The Tummy Pains That Just Won`t Go Away & The Waiting Game For Answers

The past month has had its really good days & it’s days where I just want to hide under the covers. It’s hearing of the dreaded tummy pains that come and go. Lego has complained of them off and on over the last couple of years and I always attributed it to a tummy bug of some kind. For the most part, there were physical symptoms so it was easy to see that there was something going on, but it always seemed to pass.

Over this last year though something has changed. Lego mentions it almost daily now. And sometimes its really hard to tell if he is saying it because he doesn’t feel like doing something, or if it really is hurting him. We have tried using a pain scale but the concept of it is too abstract for him. Last week he was saying he was at a 10 which is really severe pain, but yet he was sitting on the couch smiling at the screen on his iPad because obviously his game was going well. Then there was another time when he said he was at a 4 and he was curled up in a ball, his face white as a ghost and not moving or saying much. I can’t take this guessing game anymore. I hate seeing my sweet Lego like this.

Last month I took him to our family doctor, who ordered all the regular tests they could run, as well as an ultrasound and a barium swallow. The regular tests came back with nothing, and so did the ultrasound. So I was sure that we would find something with the barium swallow.

Let me tell you, this is not easy for a kid that does not like certain textures of foods and liquids. If you don’t know what it is here is a quick run down. You have to fast before going in for the test – which is not easy for a kid that likes to eat the second he wakes up.

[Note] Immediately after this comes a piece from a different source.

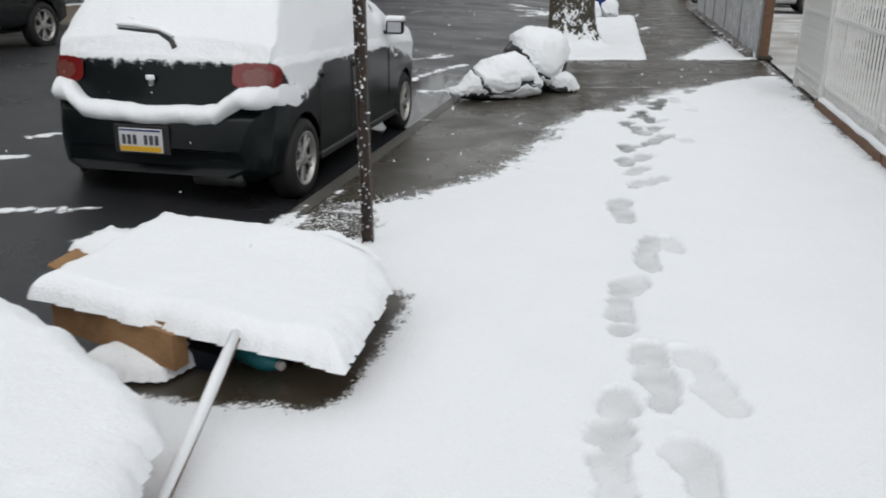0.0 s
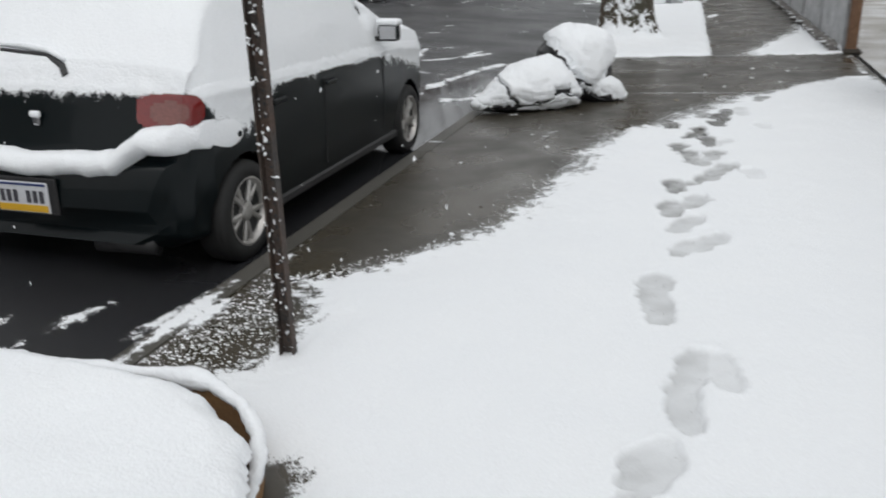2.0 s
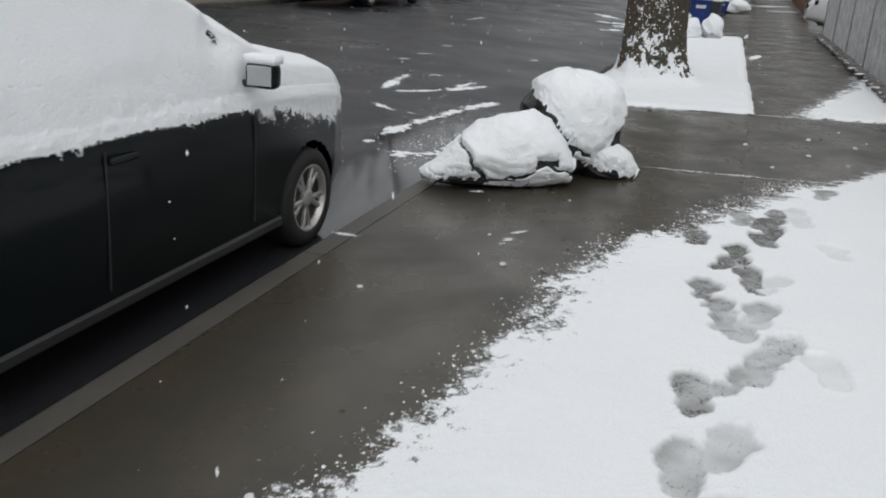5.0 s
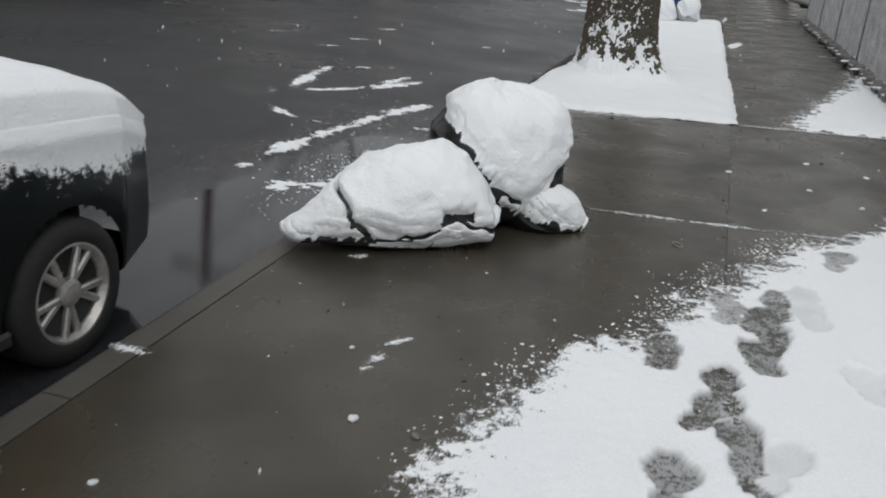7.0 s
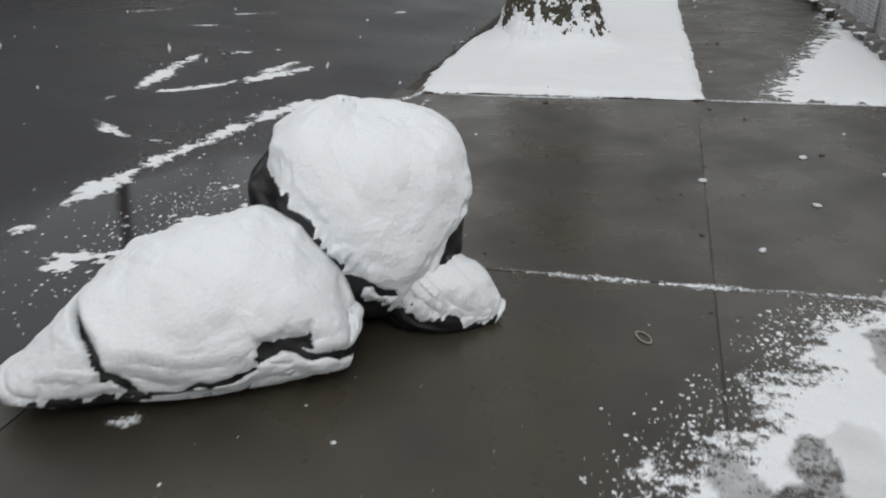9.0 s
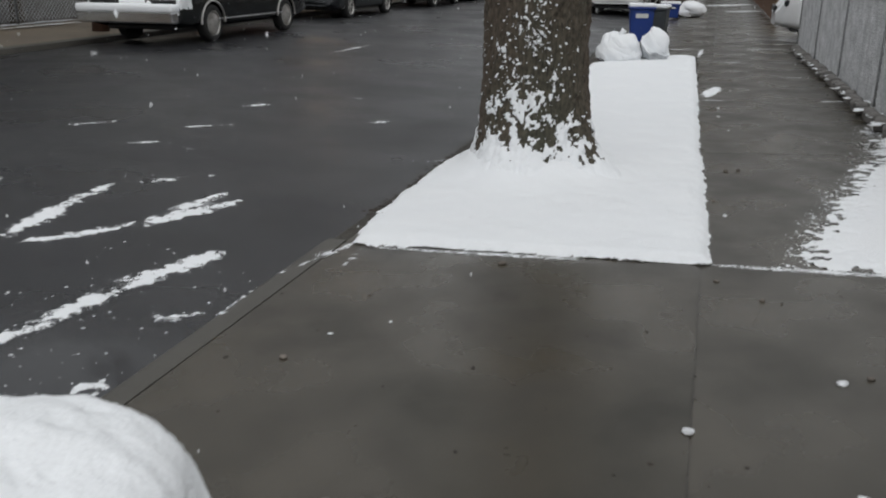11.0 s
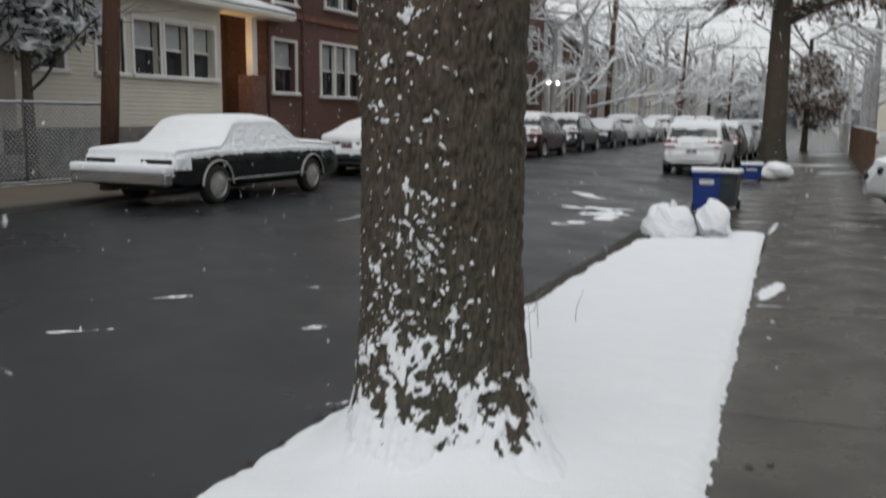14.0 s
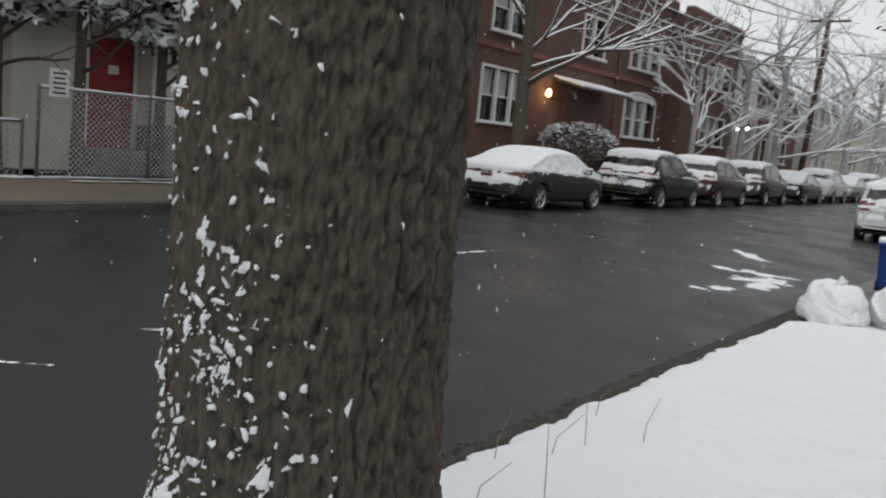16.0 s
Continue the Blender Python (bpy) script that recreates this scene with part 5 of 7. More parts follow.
for (xa, ya, za), (xb, yb, zb) in zip(LIP, LIP[1:]):
    bm = bmesh.new()
    nx, ny = (yb - ya), -(xb - xa)
    nl = math.hypot(nx, ny)
    nx, ny = nx / nl * 0.006, ny / nl * 0.006
    q = [bm.verts.new(v) for v in ((xa - nx, ya - ny, za), (xb - nx, yb - ny, zb), (xb + nx, yb + ny, zb), (xa + nx, ya + ny, za), (xa - nx, ya - ny, -0.05), (xb - nx, yb - ny, -0.05), (xb + nx, yb + ny, -0.05), (xa + nx, ya + ny, -0.05))]
    for f in ((0, 1, 2, 3), (0, 4, 5, 1), (3, 2, 6, 7)):
        bm.faces.new([q[k] for k in f])
    part("back_wall", bm, CARDBOARD, carton)
lip = np.array(LIP)
lt = np.linspace(0, len(LIP) - 1, 60)
lip = np.stack([np.interp(lt, np.arange(len(LIP)), lip[:, a]) for a in range(3)], 1)
lip_r = (0.030 - 0.010 * lt / lt[-1]) * (1 + 0.45 * fbm(lt, 0 * lt, 0.45, 405, 3))
part("lip_snow", tube([(x + 0.3 * (r - 0.026), y, z + 0.5 * r) for (x, y, z), r in zip(lip.tolist(), lip_r.tolist())], lip_r.tolist(), 12, wobble=0.10), SNOW, carton, smooth=True)
flap = part("torn_flap", sheet_prism([(-2.95, 3.70), (-2.58, 3.55), (-2.46, 3.98), (-2.82, 4.10)], lambda x, y: -0.10 + 0.22 * (np.asarray(y) - 3.5), 0.012), CARDBOARD, carton, "torn brown cardboard flap")
slab_snow([(-2.92, 3.90), (-2.53, 3.80), (-2.46, 3.98), (-2.82, 4.10)], lambda x, y: -0.10 + 0.22 * (y - 3.5), 0.04, 0.0125, 410, "flap_snow", carton)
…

Then when they bring you in, they make you drink a liquid that makes you very gassy and burp a lot. As soon as you get that down, they make you drink this very thick awful tasting paste and you have to get it down as quickly as you can. While you are drinking it they are taking x-rays and can see it as it slides down your throat. Then they lay you down and take a bunch of x-rays while you roll around like you can’t get comfortable. The test its self only lasts about 10 minutes but as Lego said that seemed like a long test. He said he could taste the paste the rest of the day. And now for the hardest part we wait.

I hate waiting. It means stressing out for answers that we may not get anyway. What happens if the doctors don’t find anything this time? Where do we go from here? I know a little bit about what comes next and to be honest I’m not sure I will put Lego through that for right now. Talking with one of the most amazing ladies in our network – and trust me there are so many I now know, she is going to get me in touch with someone in our Network, that also has a child with FASD who struggles with abdominal pains. I know this can be part of the trauma from what my drinking while pregnant caused. The guilt is still there. And I know I shouldn’t feel guilty but I do. As a mother, I am supposed to protect my child but some days I feel like I failed him. Maybe this is why I have always seemed to fight harder for answers for him. So for now, I am going to keep looking for ways to help him so that he can have more good days than bad. What is around the bend remains to be seen, but I will not give up. For him. He deserves everything I can do for him to help make each day just a little better.

Author: Mosaic

I am a busy mom of 4. I have been on this journey for 8 years now and finally feel that we have more pieces to the puzzle that were missing for Lego. Lego has multiple diagnoses including the most recent FASD. I am blogging our journey and our battle for answers so that others may not have to go through everything we did and to change the understanding and acceptance of FASD.